** start Given material **

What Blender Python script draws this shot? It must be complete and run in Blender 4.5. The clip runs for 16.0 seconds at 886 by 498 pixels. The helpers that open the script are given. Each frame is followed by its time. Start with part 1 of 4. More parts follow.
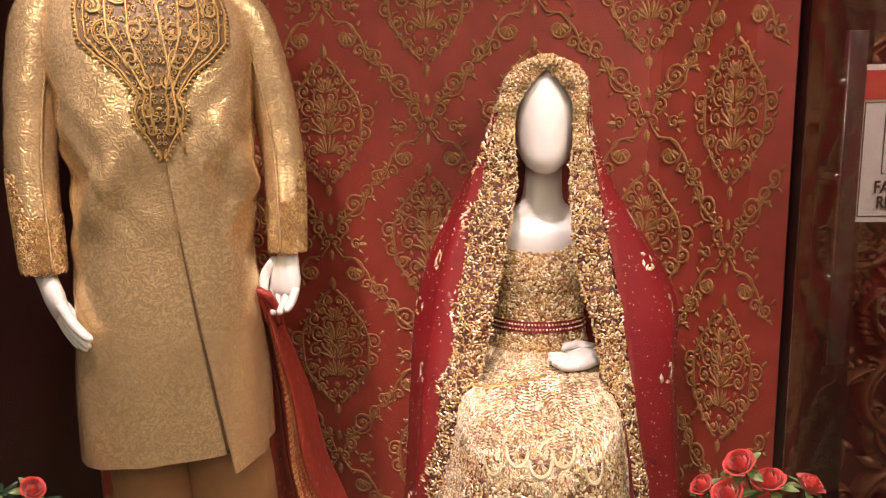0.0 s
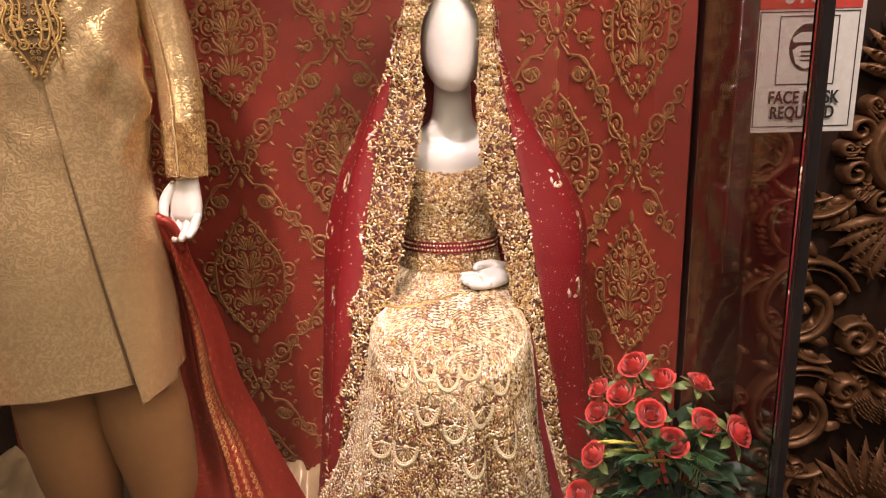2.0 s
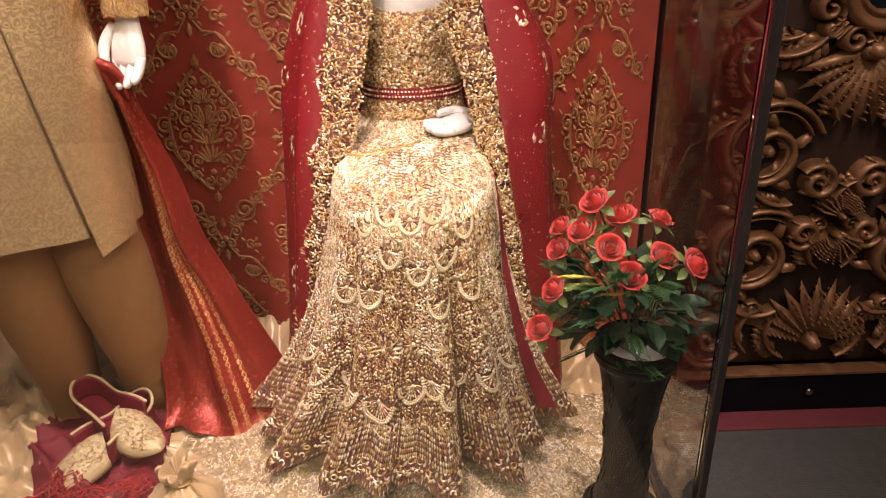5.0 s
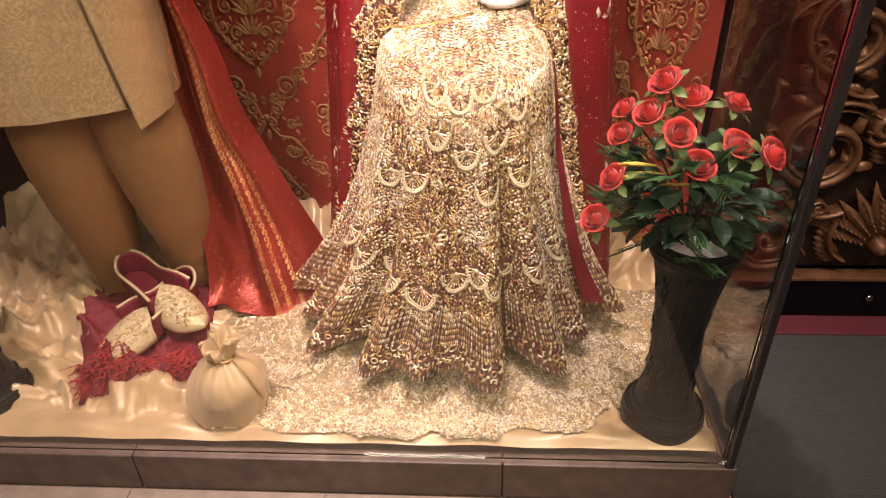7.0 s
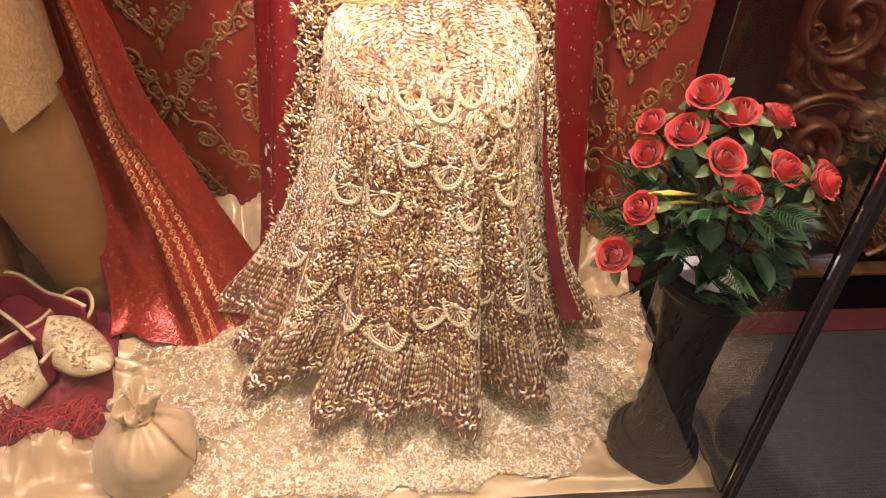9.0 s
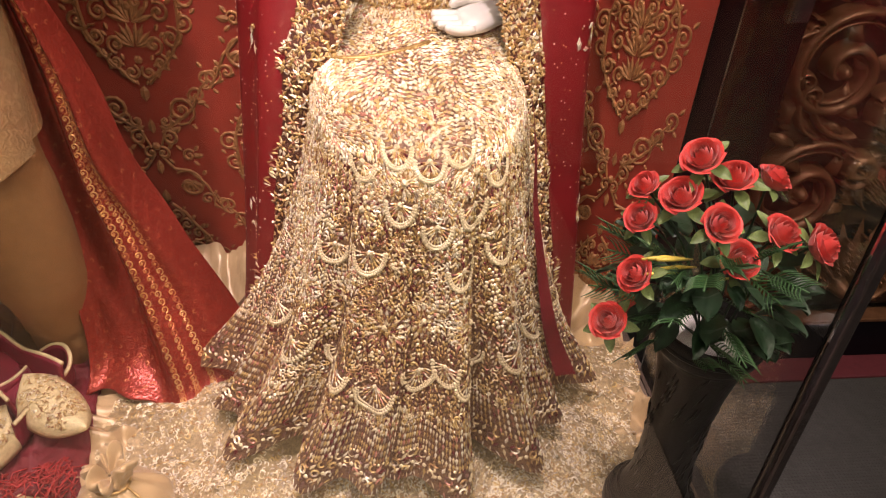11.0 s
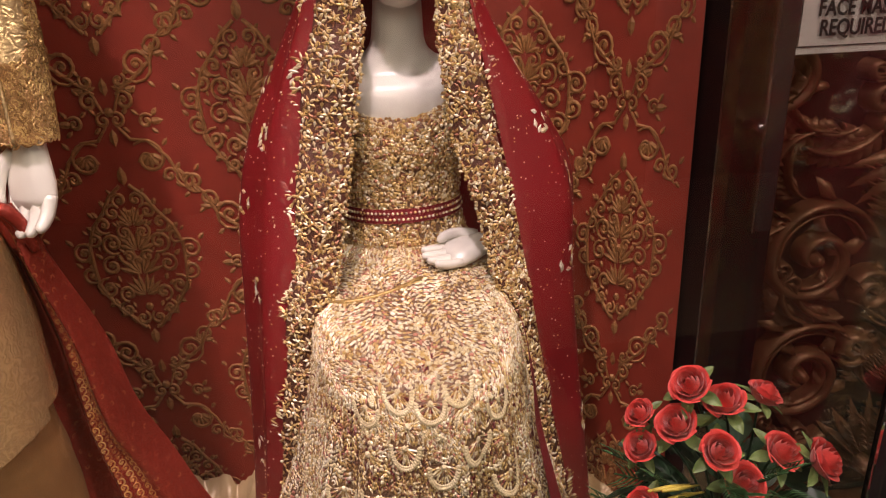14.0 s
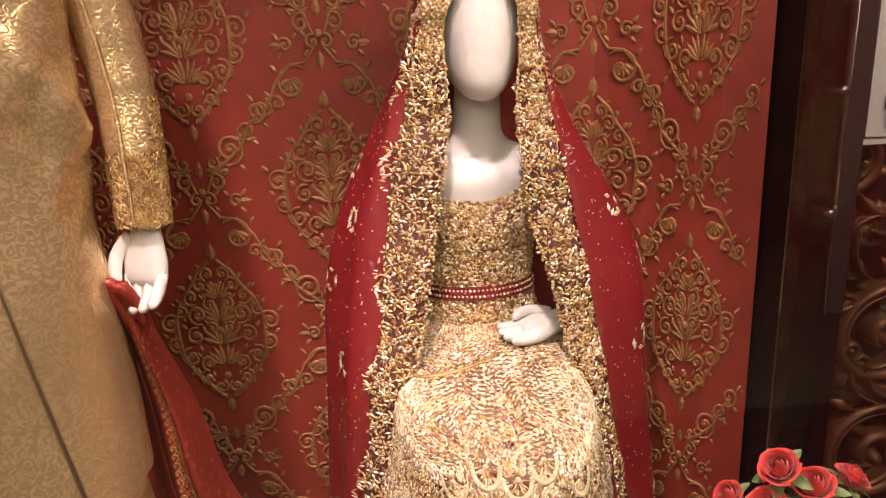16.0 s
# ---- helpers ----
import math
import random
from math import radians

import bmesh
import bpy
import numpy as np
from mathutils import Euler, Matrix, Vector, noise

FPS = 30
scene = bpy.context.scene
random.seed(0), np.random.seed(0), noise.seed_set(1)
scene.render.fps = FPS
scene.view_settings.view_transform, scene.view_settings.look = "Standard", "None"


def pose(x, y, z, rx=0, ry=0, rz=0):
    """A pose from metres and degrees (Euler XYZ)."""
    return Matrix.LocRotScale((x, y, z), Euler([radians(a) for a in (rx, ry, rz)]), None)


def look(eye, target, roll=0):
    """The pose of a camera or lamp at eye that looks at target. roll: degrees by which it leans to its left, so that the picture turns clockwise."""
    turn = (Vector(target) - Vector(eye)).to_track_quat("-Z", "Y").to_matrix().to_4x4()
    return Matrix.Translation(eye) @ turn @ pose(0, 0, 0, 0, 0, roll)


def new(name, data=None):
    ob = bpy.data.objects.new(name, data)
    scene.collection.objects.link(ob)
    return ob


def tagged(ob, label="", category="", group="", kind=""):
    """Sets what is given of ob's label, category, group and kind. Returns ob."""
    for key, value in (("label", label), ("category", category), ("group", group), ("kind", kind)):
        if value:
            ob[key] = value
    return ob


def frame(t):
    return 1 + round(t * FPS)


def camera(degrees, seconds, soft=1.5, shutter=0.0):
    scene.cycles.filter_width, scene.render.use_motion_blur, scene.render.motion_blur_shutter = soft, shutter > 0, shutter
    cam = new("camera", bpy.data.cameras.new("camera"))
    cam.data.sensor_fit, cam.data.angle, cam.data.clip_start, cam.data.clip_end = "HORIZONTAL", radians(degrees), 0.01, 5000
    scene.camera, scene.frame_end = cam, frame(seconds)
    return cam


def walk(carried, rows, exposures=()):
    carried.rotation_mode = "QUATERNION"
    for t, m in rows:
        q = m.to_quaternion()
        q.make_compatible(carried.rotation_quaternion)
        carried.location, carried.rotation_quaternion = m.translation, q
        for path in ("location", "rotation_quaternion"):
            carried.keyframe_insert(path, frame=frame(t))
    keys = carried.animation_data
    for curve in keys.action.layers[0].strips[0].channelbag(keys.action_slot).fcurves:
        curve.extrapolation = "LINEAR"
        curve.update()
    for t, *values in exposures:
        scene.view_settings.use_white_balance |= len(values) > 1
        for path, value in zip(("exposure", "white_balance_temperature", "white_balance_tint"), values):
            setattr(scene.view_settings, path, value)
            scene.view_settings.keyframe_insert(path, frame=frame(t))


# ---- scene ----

** end Given material **

Given problem -
Print the data above verbatim from the first line through the line holding "what is given", leaving every picture out.

Exercise result -
What Blender Python script draws this shot? It must be complete and run in Blender 4.5. The clip runs for 16.0 seconds at 886 by 498 pixels. The helpers that open the script are given. Each frame is followed by its time. Start with part 1 of 4. More parts follow.
0.0 s
2.0 s
5.0 s
7.0 s
9.0 s
11.0 s
14.0 s
16.0 s
# ---- helpers ----
import math
import random
from math import radians

import bmesh
import bpy
import numpy as np
from mathutils import Euler, Matrix, Vector, noise

FPS = 30
scene = bpy.context.scene
random.seed(0), np.random.seed(0), noise.seed_set(1)
scene.render.fps = FPS
scene.view_settings.view_transform, scene.view_settings.look = "Standard", "None"


def pose(x, y, z, rx=0, ry=0, rz=0):
    """A pose from metres and degrees (Euler XYZ)."""
    return Matrix.LocRotScale((x, y, z), Euler([radians(a) for a in (rx, ry, rz)]), None)


def look(eye, target, roll=0):
    """The pose of a camera or lamp at eye that looks at target. roll: degrees by which it leans to its left, so that the picture turns clockwise."""
    turn = (Vector(target) - Vector(eye)).to_track_quat("-Z", "Y").to_matrix().to_4x4()
    return Matrix.Translation(eye) @ turn @ pose(0, 0, 0, 0, 0, roll)


def new(name, data=None):
    ob = bpy.data.objects.new(name, data)
    scene.collection.objects.link(ob)
    return ob


def tagged(ob, label="", category="", group="", kind=""):
    """Sets what is given of ob's label, category, group and kind. Returns ob."""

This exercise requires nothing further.